TGT | Short The News - TGT WMT spend 

WMT Throwing Down The Gauntlet…Again With Jet.com

While we think the purchase of Jet.com at ~6x sales at the tail-end of an economic cycle is a poor use of shareholder capital for WMT, the company’s newest (and most expensive) acquisition we think signals a few things to the both the market and the rest of retail – the most important being that e-commerce is the single most important growth vehicle going forward. That’s not new news by any means, but when WMT is willing to fork over $3.3bn to supplement the talent/technology in its perennially underperforming channel, it sets the investment hurdle rate that much higher for the rest of its competitive set.

That’s particularly important for a company like TGT, who like WMT, has consistently underperformed in the e-commerce channel. Heck, TGT’s dot.com sales penetration at 3.6% is within spitting distance of WMT, and it’s not like near-term execution or communication of the opportunity in that channel has been well-handled.
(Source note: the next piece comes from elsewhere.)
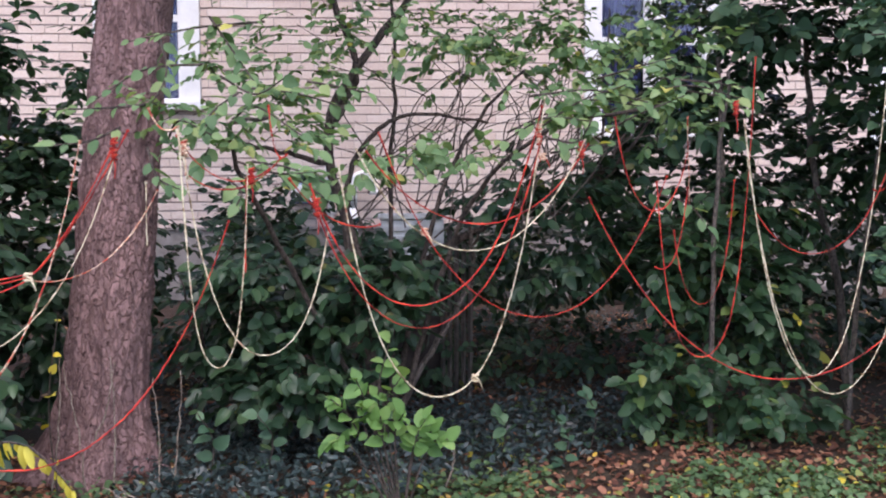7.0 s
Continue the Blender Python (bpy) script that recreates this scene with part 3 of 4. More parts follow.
# leaves that hang towards the open side, each its own
for k, (pts, size, count) in enumerate([
    ([(-0.22, 3.66, 2.15), (-0.45, 3.29, 2.09), (-0.63, 3.14, 2)], 0.17, 12),
    ([(-1.64, 3.39, 2.08), (-1.46, 3.14, 2.04), (-1.34, 3.06, 1.96)], 0.12, 14),
    ([(-1.56, 3.34, 1.97), (-1.48, 3.1, 1.96), (-1.42, 3.04, 1.83)], 0.1, 9),
    ([(-1.34, 3.39, 2.1), (-1.23, 3.14, 2.04), (-1.11, 3.08, 1.98)], 0.12, 12),
    ([(-1.94, 3.44, 1.73), (-1.79, 3.19, 1.81), (-1.64, 3.06, 1.75)], 0.11, 12),
    ([(-0.58, 3.54, 2.13), (-0.58, 3.24, 2.07), (-0.56, 3.14, 1.96)], 0.16, 9),
    ([(-0.83, 3.64, 2.08), (-0.68, 3.39, 2.06), (-0.57, 3.26, 2)], 0.15, 9),
    ([(-1.94, 3.74, 1.92), (-1.64, 3.39, 1.98), (-1.29, 3.24, 1.98)], 0.13, 18),
    ([(-1.79, 3.64, 1.81), (-1.64, 3.34, 1.85), (-1.46, 3.16, 1.83)], 0.12, 14),
    ([(-1.23, 3.85, 2.13), (-1.13, 3.54, 2.13), (-0.98, 3.39, 1.98)], 0.13, 16),
    ([(-1.03, 3.95, 2.02), (-0.98, 3.64, 1.94), (-0.89, 3.49, 1.81)], 0.13, 12),
    ([(-0.22, 4.17, 2.18), (-0.37, 3.95, 2.13), (-0.53, 3.85, 1.98)], 0.13, 14),
    ([(0.08, 4.29, 2.13), (-0.02, 4.08, 2.11), (-0.17, 3.97, 1.94)], 0.13, 16),
    ([(-0.32, 4.06, 1.6), (-0.07, 3.77, 1.62), (0.16, 3.6, 1.65)], 0.12, 8),
    ([(-0.12, 3.77, 1.62), (0.06, 3.62, 1.6), (0.14, 3.59, 1.45)], 0.115, 9),
    ([(-1.39, 3.74, 1.6), (-1.29, 3.44, 1.6), (-1.21, 3.34, 1.51)], 0.11, 10),
    ([(-1.03, 3.95, 1.54), (-0.93, 3.69, 1.58), (-0.83, 3.54, 1.49)], 0.13, 8),
    ([(-1.13, 3.85, 0.32), (-1.08, 3.54, 0.53), (-1.03, 3.44, 0.45)], 0.125, 11),
    ([(-0.93, 3.85, 0.43), (-0.83, 3.54, 0.64), (-0.73, 3.44, 0.53)], 0.125, 13),
    ([(-0.73, 3.85, 0.32), (-0.63, 3.54, 0.53), (-0.53, 3.42, 0.4)], 0.12, 13),
    ([(-0.42, 3.85, 0.37), (-0.32, 3.55, 0.53), (-0.22, 3.46, 0.32)], 0.115, 13),
    ([(-0.22, 3.96, 0.64), (0.03, 3.72, 0.66), (0.12, 3.66, 0.49)], 0.11, 14),
    ([(-0.02, 3.87, 0.53), (0.18, 3.68, 0.55), (0.41, 3.59, 0.38)], 0.115, 15),
    ([(-0.32, 3.96, 0.32), (-0.02, 3.67, 0.43), (0.18, 3.58, 0.23)], 0.11, 14),
    ([(-0.63, 4.05, 0.75), (-0.42, 3.85, 0.83), (-0.22, 3.71, 0.66)], 0.11, 16),
    ([(-0.93, 4.15, 0.96), (-0.78, 4, 1.04), (-0.58, 3.9, 0.89)], 0.12, 14),
]):
    spray(a_shrub, pts, size if size > 0.14 else 0.82 * size, 0.66, count if size > 0.14 else int(1.45 * count), m_single, 500 + k)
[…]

Back in March, the management team backed off its long-term 40% e-commerce growth CAGR as well as the long-term investment needed in order to get TGT to a competitive level with the most of its competitive set. Between this most recent move by WMT and the relative gap between TGT and the rest of retail, we think that means a much higher investment rate than is currently embedded in street numbers.